The current Russian ruling elite is the inheritor of the privileged Soviet bureaucracy. In the 1920s and 1930s the Stalinist bureaucracy usurped political power from the Soviet working class. Ultimately it joined with Western capitalists to do away with the working class' basic socio-economic conquests, which were the product of the October 1917 revolution. In the process of its transformation from a parasitic caste to an owning class, it adopted the most odious and predatory methods of enrichment from the capitalist West.

Analyzing the nature of the Stalinist regime in his time, Leon Trotsky emphasized that the official privileges of the bureaucracy, having no basis in either the principles of socialism or the laws of the country, were nothing short of theft. "Besides this legalized thievery, there is illegal elite thievery, to which Stalin is forced to close his eyes because thieves are his best support...the Bonapartist apparatus of the state is an organ for the defense of bureaucratic thieves and plunderers of the people's wealth." ("The Bonapartist Philosophy of the State," Bulletin of the Opposition, 1939, № 77-78, p. 13, emphasis added).

He noted that misappropriation and theft, the fundamental sources of the incomes of the bureaucracy, do not constitute a system of exploitation in the scientific sense of the word. But inasmuch as they fundamentally contradict the interests and needs of the broad masses, they necessitate a regime of uncontrolled tyranny. "In order to safeguard the systematic pilfering of the bureaucracy, its apparatus is forced to turn to systematic acts of robbery. All this together creates a system of Bonapartist gangsterism." ("The Bonapartist Philosophy of the State," Bulletin of the Opposition, 1939, № 77-78, p. 13).

Continuing this analysis in the post-Soviet period, the historian Vadim Rogovin noted in his seven-volume study Was There an Alternative? that "corruption and the mass misappropriation of social property was transformed into an essential factor in the rot of the post-Stalinist regime." (Mirovaya revoliutsiya i mirovaya voyna, Мoskva., 1998, p. 28).

Rogovin insisted that the restoration of capitalism in the republics, which was founded on the ruins of the USSR, confirmed Trotsky's prognosis that "the contradiction between forms of property and norms of distribution cannot grow without end. Either bourgeois norms will prevail in one or another form, expanding to the means of production as well, or the opposite [will happen]—norms of distribution will have to come into correspondence with socialist property." (Trotsky, L.D. Predannaya revoliutsiya, Мoskva., 1991, p. 202-203).
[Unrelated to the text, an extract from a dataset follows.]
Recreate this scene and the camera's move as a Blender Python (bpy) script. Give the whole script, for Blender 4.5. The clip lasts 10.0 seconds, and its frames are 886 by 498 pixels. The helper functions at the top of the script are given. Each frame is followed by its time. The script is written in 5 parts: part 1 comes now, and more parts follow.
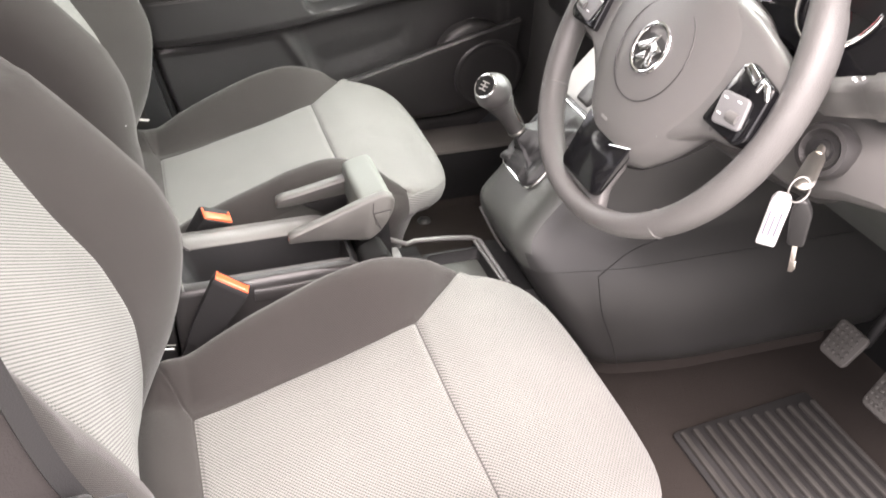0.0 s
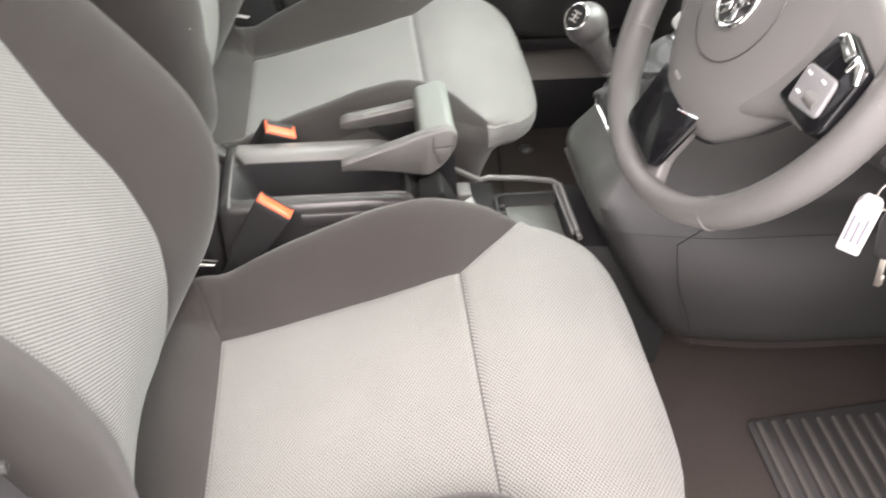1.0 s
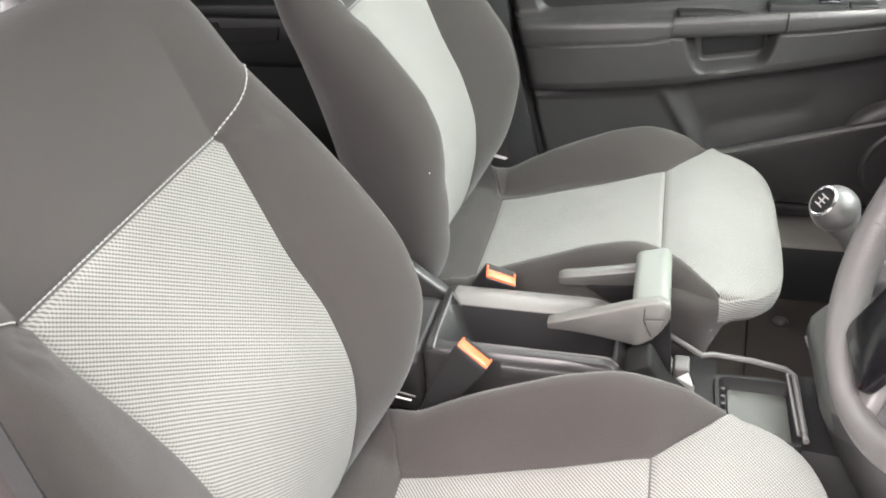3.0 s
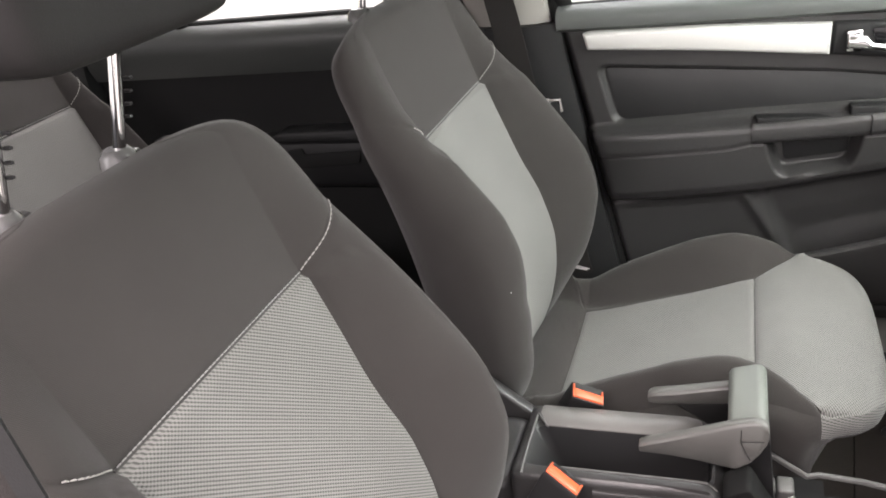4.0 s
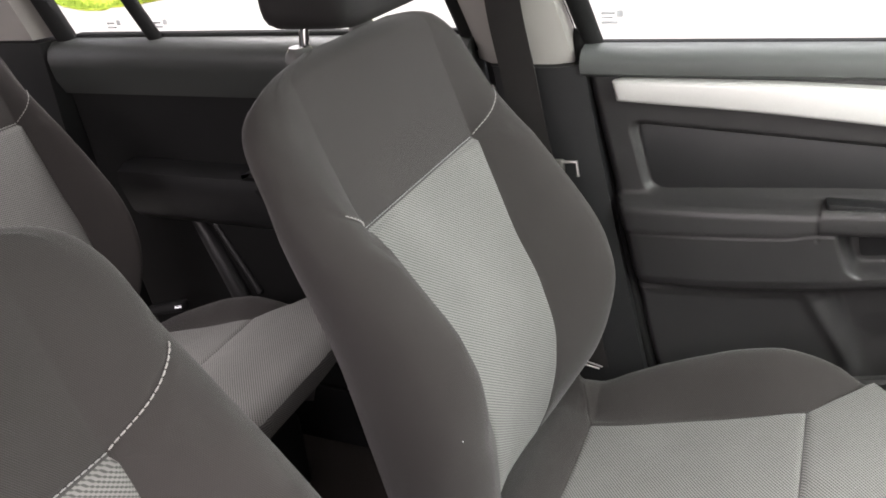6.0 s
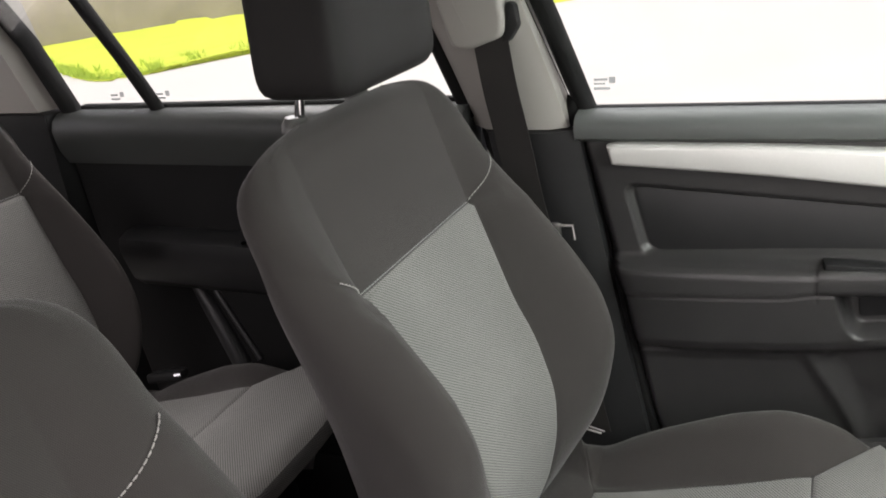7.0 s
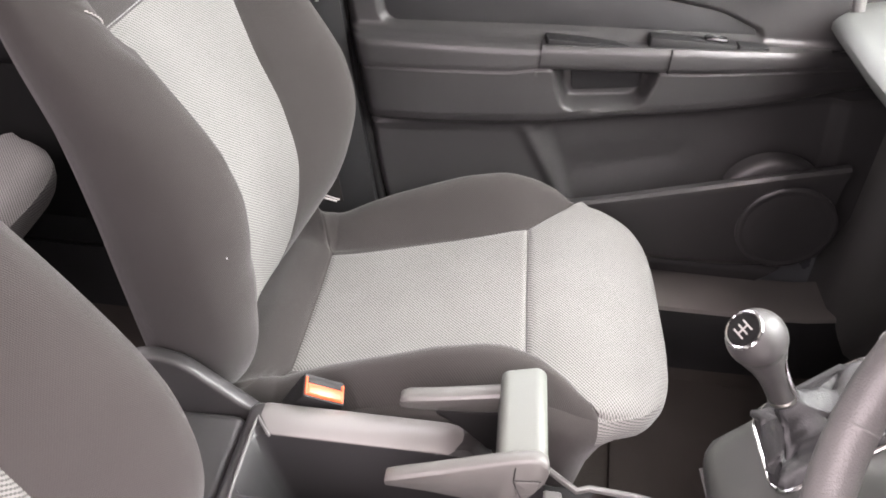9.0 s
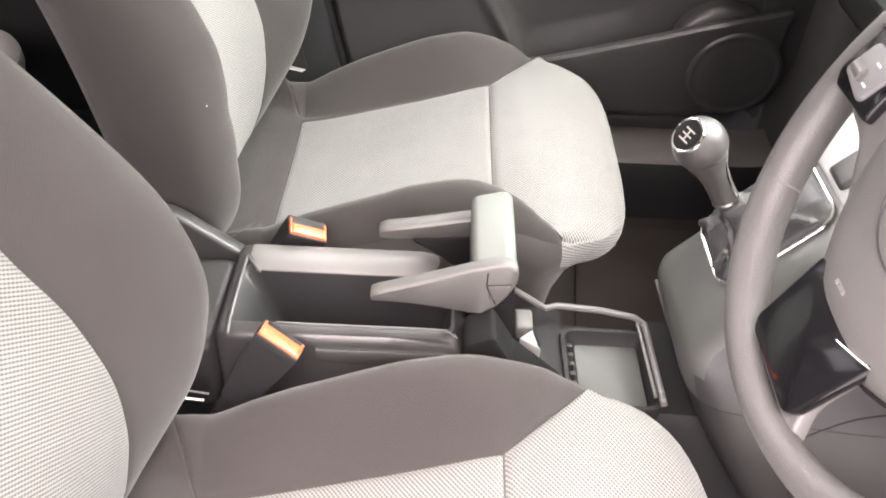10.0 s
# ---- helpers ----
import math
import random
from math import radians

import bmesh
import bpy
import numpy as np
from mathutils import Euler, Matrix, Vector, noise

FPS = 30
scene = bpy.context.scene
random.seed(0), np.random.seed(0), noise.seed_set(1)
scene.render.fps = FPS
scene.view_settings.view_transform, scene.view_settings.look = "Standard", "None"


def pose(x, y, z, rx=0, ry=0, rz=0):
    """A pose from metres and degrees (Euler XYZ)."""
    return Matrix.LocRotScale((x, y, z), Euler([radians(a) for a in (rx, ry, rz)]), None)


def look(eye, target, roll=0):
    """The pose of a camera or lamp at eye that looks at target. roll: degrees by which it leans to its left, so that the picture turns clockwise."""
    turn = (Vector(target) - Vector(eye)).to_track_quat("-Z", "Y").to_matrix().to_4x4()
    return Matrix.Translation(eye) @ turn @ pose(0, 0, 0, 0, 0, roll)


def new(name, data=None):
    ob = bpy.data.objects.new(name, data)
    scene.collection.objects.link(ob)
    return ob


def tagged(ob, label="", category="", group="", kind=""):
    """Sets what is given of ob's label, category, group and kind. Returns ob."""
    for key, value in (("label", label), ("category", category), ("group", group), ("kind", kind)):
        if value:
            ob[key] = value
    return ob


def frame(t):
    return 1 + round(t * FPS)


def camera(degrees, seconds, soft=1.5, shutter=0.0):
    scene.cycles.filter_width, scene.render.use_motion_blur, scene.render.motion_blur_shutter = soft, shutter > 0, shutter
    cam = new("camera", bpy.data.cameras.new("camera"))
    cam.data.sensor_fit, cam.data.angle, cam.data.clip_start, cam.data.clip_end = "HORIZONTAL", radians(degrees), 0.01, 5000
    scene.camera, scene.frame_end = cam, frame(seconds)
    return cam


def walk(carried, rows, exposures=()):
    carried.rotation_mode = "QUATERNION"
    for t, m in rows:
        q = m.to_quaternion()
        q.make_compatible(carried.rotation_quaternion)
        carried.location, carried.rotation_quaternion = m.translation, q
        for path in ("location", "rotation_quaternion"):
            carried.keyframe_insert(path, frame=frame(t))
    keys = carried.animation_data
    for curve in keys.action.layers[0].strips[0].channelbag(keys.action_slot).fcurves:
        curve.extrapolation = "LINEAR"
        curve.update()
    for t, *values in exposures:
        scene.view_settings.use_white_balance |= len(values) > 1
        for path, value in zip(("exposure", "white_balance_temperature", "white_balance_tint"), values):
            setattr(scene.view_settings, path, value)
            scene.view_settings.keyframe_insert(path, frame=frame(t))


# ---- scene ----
cam = camera(55.5, 10.0, soft=1.7, shutter=0.2)
PATH = [
    (0, (0.031, -1.013, 1.411), (0.596, 0.534, 0.277), 2.5),
    (0.2, (0.056, -1.010, 1.409), (0.469, 0.200, 0.447), 1.4),
    (0.5, (0.097, -0.972, 1.393), (0.607, 0.476, 0.112), 4.0),
    (0.8, (0.129, -0.929, 1.409), (0.455, 0.247, 0.374), 4.5),
    (1, (0.18, -0.938, 1.404), (0.377, 0.547, 0.079), 1.8),
    (1.2, (0.235, -0.954, 1.396), (0.231, 0.181, 0.268), 0.4),
    (1.5, (0.287, -0.955, 1.401), (0.306, 0.511, 0.04), 5.0),
    (1.8, (0.284, -0.944, 1.391), (0.277, 0.231, 0.305), 5.9),
    (2, (0.292, -0.922, 1.396), (0.224, 0.553, 0.048), 5.4),
    (2.2, (0.294, -0.908, 1.419), (0.147, 0.292, 0.371), 2.4),
    (2.5, (0.285, -0.898, 1.419), (-0.048, 0.656, 0.206), -1.3),
    (2.8, (0.274, -0.888, 1.430), (-0.056, 0.379, 0.510), -2.6),
    (3, (0.275, -0.889, 1.432), (-0.185, 0.724, 0.342), -3.9),
    (3.2, (0.276, -0.889, 1.439), (-0.248, 0.735, 0.395), -5.5),
    (4.3, (0.271, -0.855, 1.461), (-0.4, 0.829, 0.616), -8.3),
    (4.5, (0.258, -0.802, 1.451), (-0.381, 0.878, 0.574), -7.1),
    (4.8, (0.233, -0.717, 1.440), (-0.233, 0.636, 0.725), -5.9),
    (5, (0.228, -0.669, 1.436), (-0.364, 1.019, 0.542), -5.8),
    (5.2, (0.247, -0.624, 1.439), (-0.442, 1.041, 0.573), -6.8),
    (6.3, (0.299, -0.499, 1.446), (-0.514, 1.111, 0.581), -6.2),
    (6.5, (0.301, -0.5, 1.447), (-0.506, 1.169, 0.696), -5.8),
    (6.8, (0.299, -0.507, 1.459), (-0.368, 0.836, 0.902), -6.6),
    (7, (0.306, -0.504, 1.449), (-0.523, 1.162, 0.717), -6.9),
    (7.3, (0.297, -0.515, 1.434), (-0.263, 0.828, 0.768), -5.0),
    (7.5, (0.294, -0.511, 1.425), (-0.292, 1.163, 0.501), -3.1),
    (7.8, (0.284, -0.514, 1.411), (-0.107, 0.825, 0.628), -1.8),
    (8, (0.279, -0.51, 1.412), (-0.147, 1.153, 0.386), -0.5),
    (8.2, (0.269, -0.515, 1.404), (-0.026, 0.815, 0.564), 0.2),
    (8.5, (0.257, -0.522, 1.397), (0.013, 1.132, 0.299), 2.7),
    (8.8, (0.242, -0.539, 1.395), (0.128, 0.775, 0.489), 3.9),
    (9, (0.224, -0.556, 1.389), (0.151, 1.086, 0.25), 4.7),
    (9.3, (0.211, -0.576, 1.381), (0.206, 0.722, 0.445), 5.3),
    (9.5, (0.198, -0.607, 1.376), (0.23, 0.988, 0.17), 4.8),
    (9.8, (0.220, -0.638, 1.366), (0.240, 0.596, 0.348), 3.6),
    (10, (0.227, -0.664, 1.363), (0.249, 0.854, 0.06), 3.2),
]
walk(cam, [(t, look(eye, target, roll)) for t, eye, target, roll in PATH], [(0, 2.14, 6960, 23), (0.6, 2.03, 6940, 23), (1.0, 1.95, 6850, 20), (1.5, 1.93, 6820, 18), (2, 1.9, 6800, 18), (2.5, 1.96, 6790, 18), (3.2, 2.26, 6740, 19), (4.4, 1.1, 6880, 24), (5.1, 1.12, 6880, 24), (6.5, 1.38, 6760, 24), (7, 0.88, 6820, 22), (7.5, 1.39, 6690, 33), (8, 1.98, 6770, 34), (8.5, 2.03, 6830, 36), (9, 2.2, 6860, 31), (9.5, 2.45, 6960, 28), (10, 2.45, 7000, 27)])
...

Rogovin wrote: "In practice, the first variant of this prognosis was realized from the end of the 1980s to the beginning of the 1990s. Corrupt and shadow elements of the ‘old' social structure became that layer from which was recruited the class of the new bourgeoisie. A growth in the income of this class is happening simultaneously with new blows against the social interests and living standards of the vast mass of the population." (V. Rogovin, Mirovaya revoliutsiya i mirovaya voyna, Мoskva, 1998, p. 28).

Corruption in modern Russian is not an administrative, or even a criminal problem, it is a political one.